BEGIN GIVEN DATA

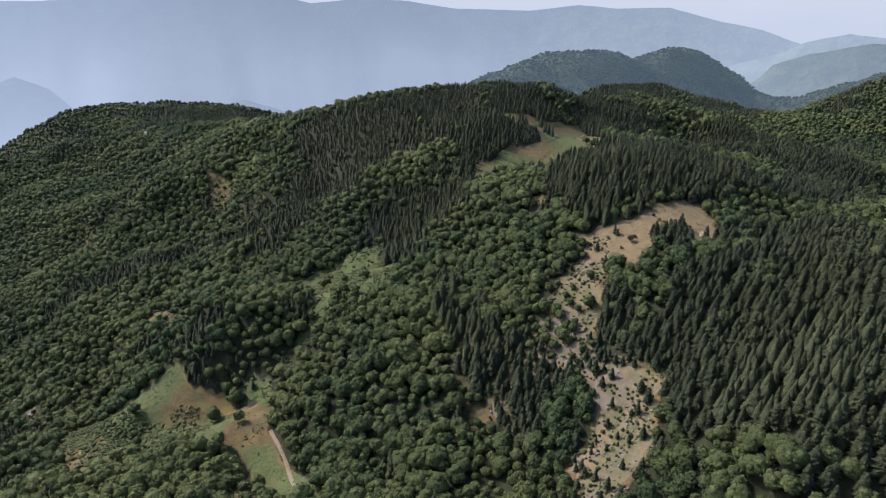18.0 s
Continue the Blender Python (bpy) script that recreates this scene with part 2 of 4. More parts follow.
STREAM_WEST = [(-225, 355, 205), (-242, 430, 172), (-262, 490, 150), (-300, 530, 140), (-335, 590, 128), (-343, 686, 116), (-305, 780, 95), (-285, 880, 74), (-268, 980, 55), (-262, 1080, 38), (-245, 1250, 5), (-240, 1400, -15), (-280, 1600, -40), (-330, 1850, -66), (-360, 2150, -90), (-380, 2500, -115)]
WEST_SPURS = [(-700, 300, 350), (-435, 409, 230), (-374, 333, 240), (-380, 381, 225), (-400, 415, 222), (-325, 412, 200), (-396, 472, 234), (-439, 436, 242), (-488, 536, 236), (-466, 613, 228), (-243, 496, 165), (-308, 373, 213), (-324, 320, 226), (-269, 326, 219), (-301, 456, 172), (-252, 565, 168)]
WEST_GULLIES = [(-640, 560, 268), (-516, 601, 256), (-536, 484, 236), (-470, 539, 228), (-366, 528, 172), (-431, 615, 181), (-430, 671, 142), (-344, 578, 146), (-600, 740, 212), (-490, 790, 142), (-409, 806, 128), (-337, 838, 102)]
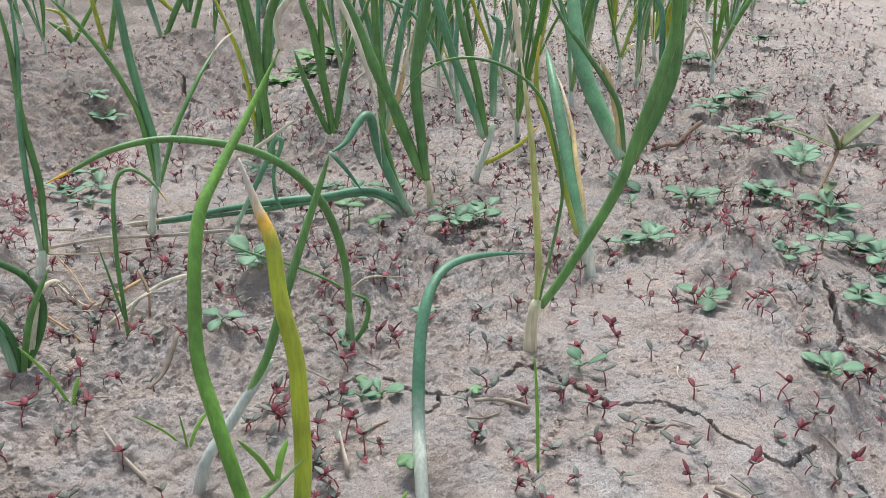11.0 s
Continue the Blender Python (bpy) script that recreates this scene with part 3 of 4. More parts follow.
def onion(label, place, leaves):
    """An onion plant at metres; its leaves: name, look, radius and line in millimetres from its foot."""
    root = thing("onion_plant", place[0], place[1], label, "onion", "onions in the beds")
    drop = Vector((0, 0, land(np.array(place[0]), np.array(place[1])) - root.location.z))
    leaf = root
    for name, look_, r, pts in leaves:
        pts = [Vector(p) / 1000 + drop * (0 if i == 0 and name == "stem" else 1) for i, p in enumerate(pts)]
        dry = look_.startswith("dry")
        if name == "stem":
            single = sum(1 for q in leaves if q[0] == "leaf" and not q[1].startswith("dry")) == 1
            data = tube(pts, r / 1000, "shoot" if single else "stem", 12, 0.95, 4)
        elif dry:
            data = tube(pts, r / 1000, "ribbon", 8, 0.35, 6, grain.uniform(1.5, 4), grain)
        else:
            data = tube(pts, (0.92 if place[1] < 0.7 else 0.82 if place[1] < 1.2 else 1.0) * r / 1000, "leaf", 10, grain.uniform(0.72, 0.9), 5)
        note = {"dry": "shrivelled straw-coloured dry leaf", "dry_y": "dry orange-brown leaf", "yellow": "yellowing leaf"}.get(look_, "")
        ob = part(name, data, LEAF[look_], leaf if name == "dry_tip" else root, note)
        leaf = ob if name == "leaf" else leaf
    return root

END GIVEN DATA

--- INSTRUCTION ---
Every entry above should be duplicated exactly. Do not include the images.

--- SOLUTION FOR THIS TASK ---
18.0 s
Continue the Blender Python (bpy) script that recreates this scene with part 2 of 4. More parts follow.
STREAM_WEST = [(-225, 355, 205), (-242, 430, 172), (-262, 490, 150), (-300, 530, 140), (-335, 590, 128), (-343, 686, 116), (-305, 780, 95), (-285, 880, 74), (-268, 980, 55), (-262, 1080, 38), (-245, 1250, 5), (-240, 1400, -15), (-280, 1600, -40), (-330, 1850, -66), (-360, 2150, -90), (-380, 2500, -115)]
WEST_SPURS = [(-700, 300, 350), (-435, 409, 230), (-374, 333, 240), (-380, 381, 225), (-400, 415, 222), (-325, 412, 200), (-396, 472, 234), (-439, 436, 242), (-488, 536, 236), (-466, 613, 228), (-243, 496, 165), (-308, 373, 213), (-324, 320, 226), (-269, 326, 219), (-301, 456, 172), (-252, 565, 168)]
WEST_GULLIES = [(-640, 560, 268), (-516, 601, 256), (-536, 484, 236), (-470, 539, 228), (-366, 528, 172), (-431, 615, 181), (-430, 671, 142), (-344, 578, 146), (-600, 740, 212), (-490, 790, 142), (-409, 806, 128), (-337, 838, 102)]
11.0 s
Continue the Blender Python (bpy) script that recreates this scene with part 3 of 4. More parts follow.
def onion(label, place, leaves):
    """An onion plant at metres; its leaves: name, look, radius and line in millimetres from its foot."""
    root = thing("onion_plant", place[0], place[1], label, "onion", "onions in the beds")
    drop = Vector((0, 0, land(np.array(place[0]), np.array(place[1])) - root.location.z))
    leaf = root
    for name, look_, r, pts in leaves:
        pts = [Vector(p) / 1000 + drop * (0 if i == 0 and name == "stem" else 1) for i, p in enumerate(pts)]
        dry = look_.startswith("dry")
        if name == "stem":
            single = sum(1 for q in leaves if q[0] == "leaf" and not q[1].startswith("dry")) == 1
            data = tube(pts, r / 1000, "shoot" if single else "stem", 12, 0.95, 4)
        elif dry:
            data = tube(pts, r / 1000, "ribbon", 8, 0.35, 6, grain.uniform(1.5, 4), grain)
        else:
            data = tube(pts, (0.92 if place[1] < 0.7 else 0.82 if place[1] < 1.2 else 1.0) * r / 1000, "leaf", 10, grain.uniform(0.72, 0.9), 5)
        note = {"dry": "shrivelled straw-coloured dry leaf", "dry_y": "dry orange-brown leaf", "yellow": "yellowing leaf"}.get(look_, "")
        ob = part(name, data, LEAF[look_], leaf if name == "dry_tip" else root, note)
        leaf = ob if name == "leaf" else leaf
    return root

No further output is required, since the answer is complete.